Deconstructing the Financials Beyond the AI Hype
Beneath the headline growth numbers lies a financial model of remarkable efficiency and discipline. A free cash flow of $8.01 billion in a single quarter underscores the company’s immense pricing power and operational control. This is not a company burning cash to achieve growth. It is a mature, highly profitable enterprise converting revenue into cash at an exceptional rate. This financial firepower provides Hock Tan and his management team with significant strategic flexibility.
The $14.17 billion cash reserve acts as a war chest. Broadcom has a long and successful history of growth through strategic acquisition, and this balance sheet strength allows it to pursue opportunities as they arise. It also enables sustained, aggressive investment in research and development, ensuring its technology remains at the cutting edge for next-generation networking and silicon design. Finally, it supports consistent shareholder returns through dividends and buybacks. (This is not a speculative bet; it’s a cash-generating machine).
The upward revision of Q2 guidance is perhaps the most telling data point in the entire report. Projecting $22 billion in revenue, a figure more than a billion dollars above prior consensus, signals that the demand pipeline is not just strong but accelerating. Management teams at this level do not issue such aggressive guidance without a high degree of visibility into their order books. This suggests the demand from cloud providers for both custom chips and networking upgrades remains robust and is locked in for the immediate future. The market can now model a clear trajectory for growth, backed by management’s explicit forecast.

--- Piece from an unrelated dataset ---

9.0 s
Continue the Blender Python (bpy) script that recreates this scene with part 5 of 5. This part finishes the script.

The Macroeconomic Read-Through
Broadcom’s earnings report offers a valuable lens through which to view the broader technology landscape and macroeconomic trends. At a time when many sectors are facing uncertainty due to inflation and interest rate policy, the results confirm that capital spending on foundational AI infrastructure is non-negotiable for big tech. This is not discretionary spending that gets cut in a downturn. It is viewed as a critical investment for future competitiveness.
The strength in Broadcom’s order book is a leading indicator for the entire semiconductor supply chain. It signals continued high-volume demand for advanced wafer fabrication at foundries like TSMC, as well as for the complex equipment and materials needed to produce these chips. It also points to continued construction and expansion of data centers, benefiting a host of industrial and real estate sectors. Capital is clearly flowing away from speculative, high-burn-rate software ventures and toward the tangible, physical infrastructure required to power the next wave of technology.

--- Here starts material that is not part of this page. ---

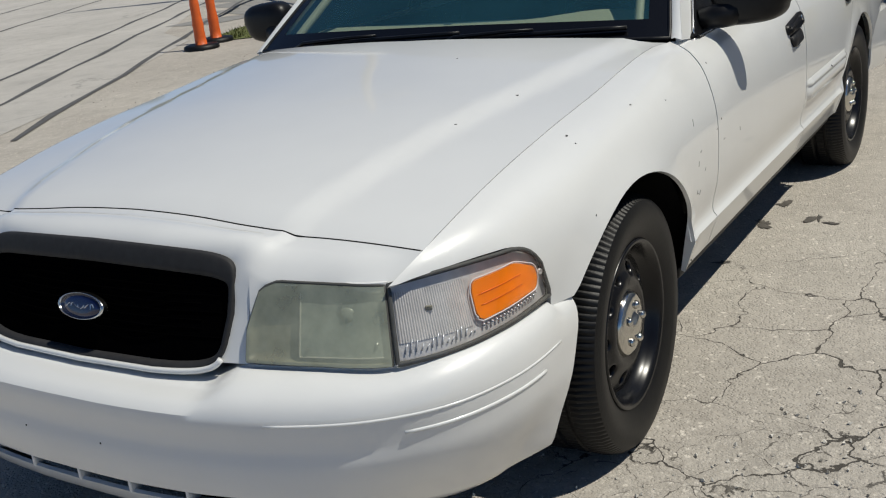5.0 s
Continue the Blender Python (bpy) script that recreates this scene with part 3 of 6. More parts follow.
def grille_outline(inset, n=64):
    """Rounded oblong in (y, z), wider at the top."""
    pts = []
    for k in range(n):
        a = 2 * math.pi * k / n
        c, s = math.cos(a), math.sin(a)
        e = 0.20 if s > 0 else 0.25
        y = math.copysign(abs(c) ** e, c) * (0.414 - inset * 0.42)
        z = math.copysign(abs(s) ** e, s) * ((0.116 if s > 0 else 0.108) - inset * (1.35 if s > 0 else 0.24))
        y *= 1.0 - 0.06 * smooth(0.02, -0.12, z)
        zc = 0.674 + (0.019 if z > 0 else -0.004) * (1 - (y / 0.42) ** 2)
        pts.append((y, zc + z))
    return pts


def on_nose(y, z, out):
    p = nose(nose_s(abs(y)), z, out)
    return Vector((p.x, math.copysign(p.y, y) if abs(y) > 1e-4 else 0.0, p.z))


rings = []
for inset, out in ((0.0, -0.012), (0.0, -0.002), (0.002, 0.0), (0.006, 0.001), (0.012, 0.001), (0.024, -0.001), (0.033, -0.004), (0.036, -0.009), (0.036, -0.016)):
    rings.append([on_nose(y, z, out) for y, z in grille_outline(inset)])
M_SATIN = material("satin_black_plastic", (0.024, 0.024, 0.025), 0.68, grain=0.2, scale=60, spec=0.35)
grille = part("grille", sheet(rings, (1, 0, 0), close=True), M_SATIN, car, "black plastic grille with a fine mesh")
inner = grille_outline(0.036)
rows = []
for k in range(33):
    a = math.pi * k / 32
    i = k
    p, q = inner[k % 64], inner[(64 - k) % 64]
    rows.append([on_nose(p[0], p[1] + (q[1] - p[1]) * t / 8, -0.015) for t in range(9)])
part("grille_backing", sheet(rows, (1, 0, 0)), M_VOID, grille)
bm = bmesh.new()
for k in range(3, 11):
    z = 0.575 + 0.0165 * k
    half = max((y for y, zz in inner if abs(zz - z) < 0.012), default=0.33)
    pts = [on_nose(-half + 2 * half * i / 20, z, -0.0135) for i in range(21)]
    tube(bm, pts, 0.0014, 5)
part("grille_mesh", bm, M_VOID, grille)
pts = [on_nose(y, z, 0.0) for y, z in grille_outline(-0.004)]
low = [p for p in pts if p.z < 0.60]
low.sort(key=lambda p: p.y)
part("grille_lip", tubed([p + Vector((0.004, 0, -0.004)) for p in low], 0.007), M_PAINT, grille)
M_BLUE = material("blue_enamel", (0.004, 0.010, 0.055), 0.25, grain=0.1, scale=60, coat=0.6)
emblem = part("emblem", revolve([(0.0, 0.004), (0.5, 0.004), (0.86, 0.002), (0.90, -0.002)], 40), M_BLUE, grille, "blue oval badge with a bright rim")
EM = Matrix.Translation((0.955, 0, 0.671)) @ Euler((0, radians(-21), 0)).to_matrix().to_4x4() @ Euler((0, 0, radians(-90))).to_matrix().to_4x4() @ Matrix.Diagonal((0.078, 1, 0.0325, 1))
emblem.matrix_basis = EM
ring = part("emblem_rim", revolve([(0.85, -0.001), (0.87, 0.0045), (0.93, 0.005), (0.98, 0.0), (0.98, -0.01)], 40), M_CHROME_TRIM, grille)
ring.matrix_basis = EM
bm = tubed([(-0.60 + 1.16 * k / 48 + 0.05 * math.sin(k * 0.55), 0.0042, (0.22 if k < 10 else 0.13) * math.sin(k * 0.75) + 0.05 * math.sin(k * 0.21)) for k in range(49)], 0.022, 5)
for v in bm.verts:
    v.co.y = 0.0042 + (v.co.y - 0.0042) * 0.04
sh = part("emblem_script", bm, M_CHROME_TRIM, grille, shade=False)
sh.matrix_basis = EM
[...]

Ultimately, the market rewards discipline and execution. Broadcom’s report is a case study in both. By focusing on technically difficult, high-margin niches where it has a defensible leadership position, the company has built a resilient and highly profitable business. The AI boom has acted as a powerful accelerant, but the underlying strategy was in place long before the current hype cycle. Investors are now witnessing the potent combination of a well-executed long-term strategy meeting a powerful secular growth trend. The numbers speak for themselves. The rest is noise.